ModelInferResponse.InferOutputTensor.ParametersEntry¶

Field	Type	Description
key	string	N/A
value	InferParameter	N/A

ModelInferResponse.ParametersEntry¶

Field	Type	Description
key	string	N/A
value	InferParameter	N/A

ModelMetadataRequest¶

Field	Type	Description
name	string	The name of the model.
version	string	The version of the model to check for readiness. If not given the server will choose a version based on the model and internal policy.

ModelMetadataResponse¶

Field	Type	Description
name	string	The model name.
versions	repeated string	The versions of the model available on the server.
platform	string	The model's platform. See Platforms.
inputs	repeated ModelMetadataResponse.TensorMetadata	The model's inputs.
outputs	repeated ModelMetadataResponse.TensorMetadata	The model's outputs.

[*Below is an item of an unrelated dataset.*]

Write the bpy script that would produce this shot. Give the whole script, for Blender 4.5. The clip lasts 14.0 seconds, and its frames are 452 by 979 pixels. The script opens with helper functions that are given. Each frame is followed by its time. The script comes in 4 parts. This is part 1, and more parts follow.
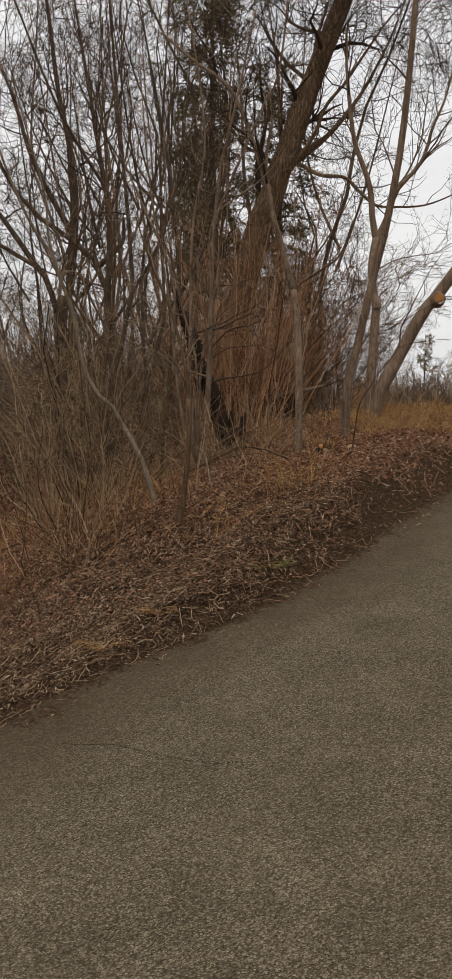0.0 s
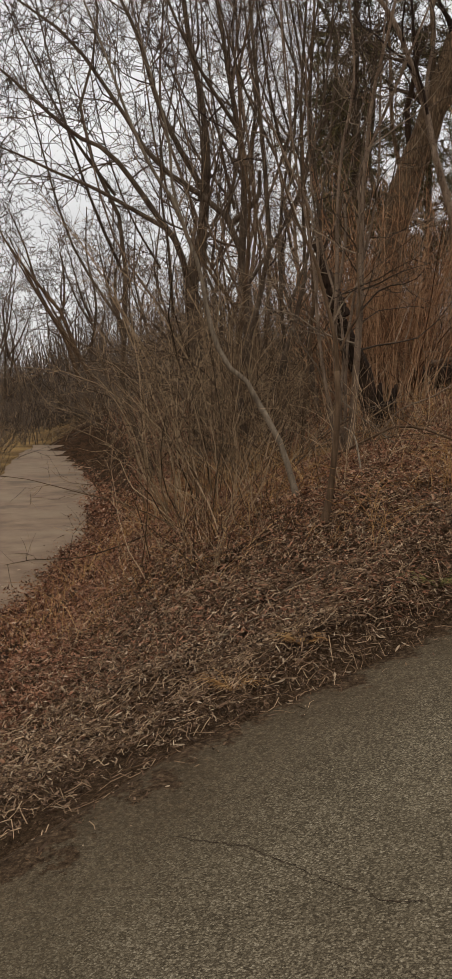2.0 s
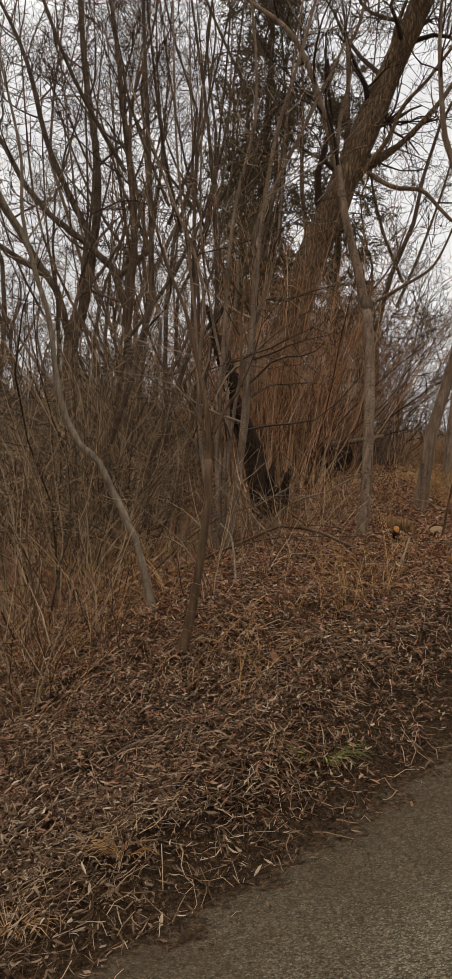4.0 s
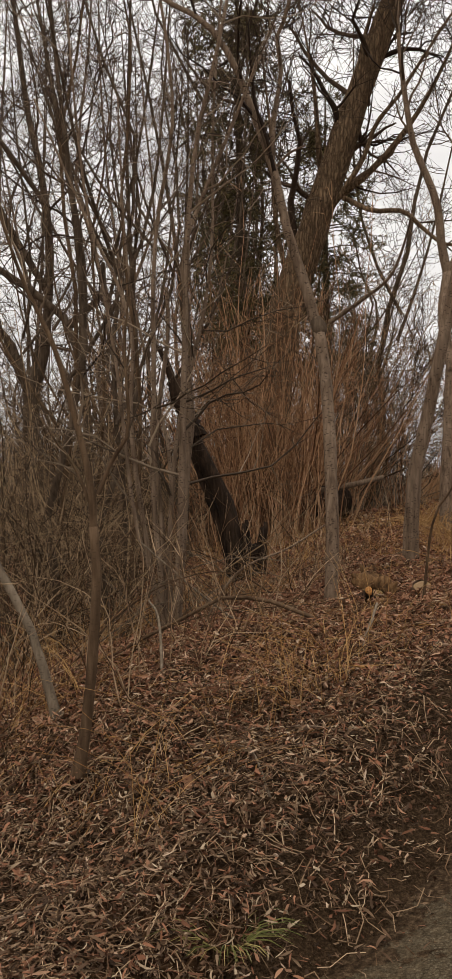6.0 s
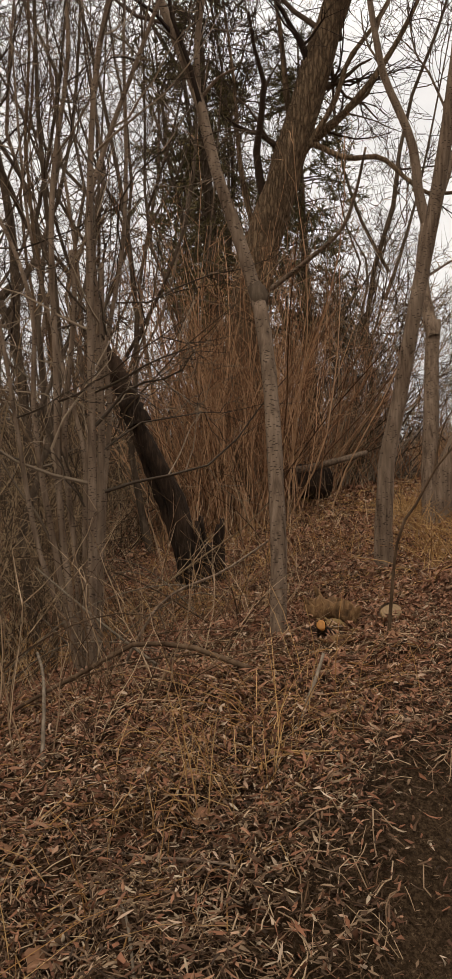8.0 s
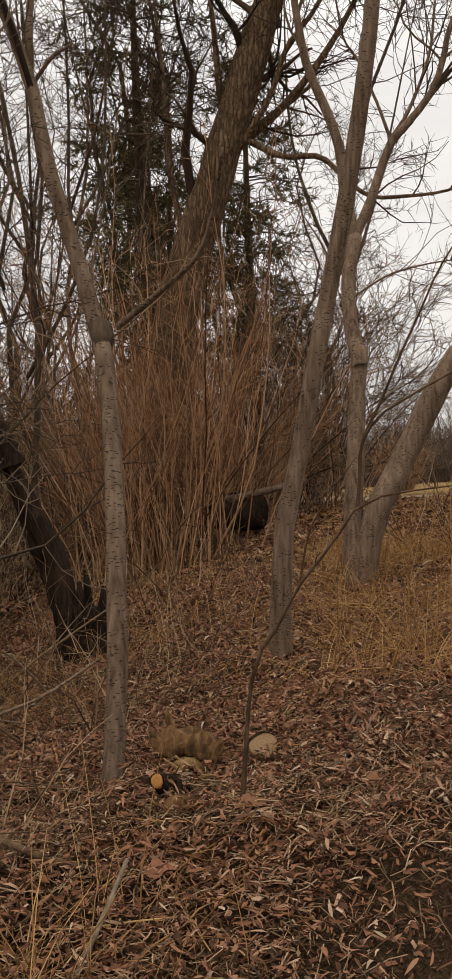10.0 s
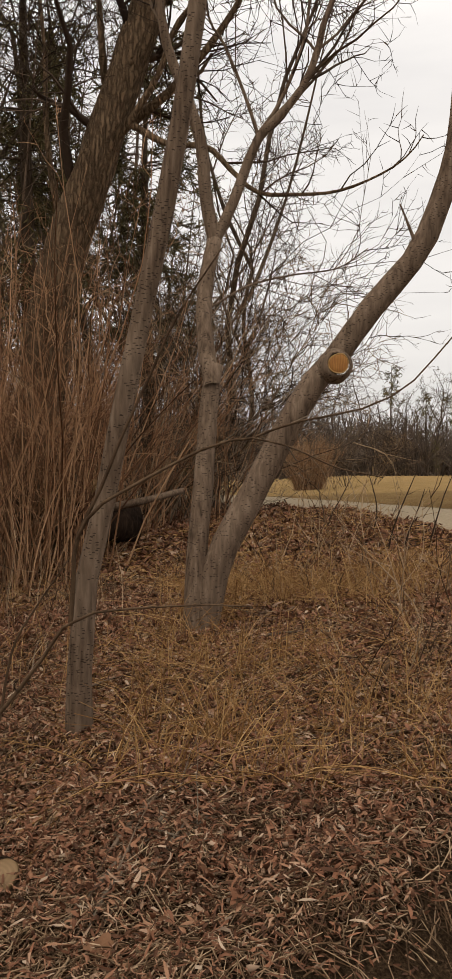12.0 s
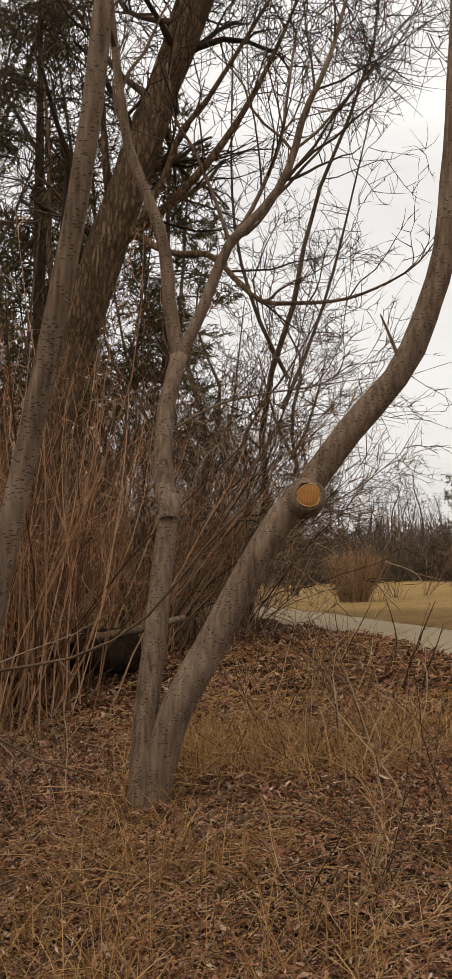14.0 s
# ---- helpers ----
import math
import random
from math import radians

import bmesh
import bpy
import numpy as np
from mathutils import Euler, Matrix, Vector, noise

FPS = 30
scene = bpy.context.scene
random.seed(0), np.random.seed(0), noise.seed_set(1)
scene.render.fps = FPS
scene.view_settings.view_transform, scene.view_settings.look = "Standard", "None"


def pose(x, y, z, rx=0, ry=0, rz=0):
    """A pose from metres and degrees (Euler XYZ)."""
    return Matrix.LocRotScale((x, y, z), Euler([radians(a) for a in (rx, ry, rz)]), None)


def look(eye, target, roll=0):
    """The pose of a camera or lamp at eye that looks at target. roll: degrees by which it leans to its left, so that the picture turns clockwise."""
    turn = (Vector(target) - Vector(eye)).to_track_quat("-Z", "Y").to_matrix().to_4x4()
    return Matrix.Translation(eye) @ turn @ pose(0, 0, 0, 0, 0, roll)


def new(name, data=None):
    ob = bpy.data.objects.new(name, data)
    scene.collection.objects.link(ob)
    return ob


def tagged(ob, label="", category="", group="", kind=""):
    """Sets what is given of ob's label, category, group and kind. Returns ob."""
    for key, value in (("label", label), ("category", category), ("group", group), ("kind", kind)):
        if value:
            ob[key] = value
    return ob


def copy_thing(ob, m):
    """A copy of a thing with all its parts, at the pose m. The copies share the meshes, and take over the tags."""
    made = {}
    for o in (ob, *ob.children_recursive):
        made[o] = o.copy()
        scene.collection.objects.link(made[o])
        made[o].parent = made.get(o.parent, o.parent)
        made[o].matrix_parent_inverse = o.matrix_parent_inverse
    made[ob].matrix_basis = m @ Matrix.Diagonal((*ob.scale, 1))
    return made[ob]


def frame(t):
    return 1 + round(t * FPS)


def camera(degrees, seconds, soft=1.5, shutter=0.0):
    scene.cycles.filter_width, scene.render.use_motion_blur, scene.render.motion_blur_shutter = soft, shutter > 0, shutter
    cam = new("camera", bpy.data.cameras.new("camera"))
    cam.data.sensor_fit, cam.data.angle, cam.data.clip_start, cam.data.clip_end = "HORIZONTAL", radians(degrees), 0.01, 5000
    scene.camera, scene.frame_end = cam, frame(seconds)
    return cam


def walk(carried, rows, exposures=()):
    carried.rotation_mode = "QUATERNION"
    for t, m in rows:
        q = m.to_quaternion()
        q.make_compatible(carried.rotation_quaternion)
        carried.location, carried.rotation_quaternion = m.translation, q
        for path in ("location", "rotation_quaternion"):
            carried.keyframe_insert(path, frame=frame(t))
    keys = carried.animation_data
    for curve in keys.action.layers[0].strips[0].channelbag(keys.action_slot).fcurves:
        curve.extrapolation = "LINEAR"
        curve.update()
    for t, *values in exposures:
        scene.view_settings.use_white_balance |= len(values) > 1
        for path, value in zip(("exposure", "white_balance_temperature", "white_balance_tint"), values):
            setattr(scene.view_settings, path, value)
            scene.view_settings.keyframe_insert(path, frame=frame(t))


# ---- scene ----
cam = camera(26.3, 14.0, 1.2)

PATH = [
    (0, (0.572, -0.351, 1.788), (0.348, 1.632, 1.656), 0.3),
    (0.5, (0.474, -0.015, 1.818), (0.106, 1.946, 1.681), -0.4),
    (1, (0.382, 0.243, 1.794), (-0.073, 2.178, 1.57), 0.1),
    (1.5, (0.321, 0.546, 1.836), (-0.171, 2.469, 1.592), 0.4),
    (2, (0.322, 0.782, 1.842), (-0.176, 2.709, 1.647), -0.3),
    (2.5, (0.275, 1.148, 1.87), (-0.205, 3.083, 1.703), 0.5),
    (3, (0.252, 1.456, 1.89), (-0.137, 3.414, 1.769), 1.4),
    (3.5, (0.266, 1.848, 1.918), (-0.048, 3.82, 1.809), 2.8),
    (3.7, (0.266, 1.972, 1.959), (-0.029, 3.948, 1.868), 3.5),
    (5.8, (0.627, 3.138, 2.009), (0.25, 5.101, 2.062), -0.9),
    (6, (0.641, 3.228, 2.029), (0.275, 5.193, 2.075), -0.8),
    (6.5, (0.683, 3.506, 2.157), (0.315, 5.471, 2.203), -0.7),
    (7, (0.708, 3.736, 2.166), (0.347, 5.703, 2.169), -1.0),
    (7.5, (0.771, 4.063, 2.244), (0.407, 6.03, 2.247), -1.3),
    (8, (0.822, 4.307, 2.251), (0.451, 6.272, 2.221), -2.5),
    (8.2, (0.848, 4.443, 2.292), (0.484, 6.41, 2.26), -2.5),
    (10.3, (1.201, 5.513, 2.621), (0.888, 7.487, 2.579), -2.4),
    (10.5, (1.209, 5.593, 2.65), (0.925, 7.573, 2.606), -2.9),
    (11, (1.3, 5.728, 2.711), (1.145, 7.721, 2.633), -1.0),
    (11.5, (1.526, 5.926, 2.822), (1.356, 7.917, 2.744), 1.3),
    (12, (1.63, 6.067, 2.834), (1.454, 8.057, 2.754), -0.2),
    (12.5, (1.735, 6.275, 2.92), (1.553, 8.266, 2.863), -0.1),
    (13, (1.809, 6.433, 2.98), (1.618, 8.423, 2.959), 0.9),
    (13.5, (1.946, 6.667, 3.027), (1.66, 8.646, 3.028), -0.2),
    (14, (2.113, 6.856, 3.052), (1.802, 8.827, 3.178), 0.1),
]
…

ModelMetadataResponse.TensorMetadata¶

Metadata for a tensor.

Field	Type	Description
name	string	The tensor name.
datatype	string	The tensor data type.
shape	repeated int64	The tensor shape. A variable-size dimension is represented by a -1 value.

ModelReadyRequest¶

Field	Type	Description
name	string	The name of the model to check for readiness.
version	string	The version of the model to check for readiness. If not given the server will choose a version based on the model and internal policy.

ModelReadyResponse¶

Field	Type	Description
ready	bool	True if the model is ready, false if not ready.

ServerLiveRequest¶

ServerLiveResponse¶

Field	Type	Description
live	bool	True if the inference server is live, false if not live.

ServerMetadataRequest¶

ServerMetadataResponse¶

Field	Type	Description
name	string	The server name.
version	string	The server version.
extensions	repeated string	The extensions supported by the server.

ServerReadyRequest¶

ServerReadyResponse¶

Field	Type	Description
ready	bool	True if the inference server is ready, false if not ready.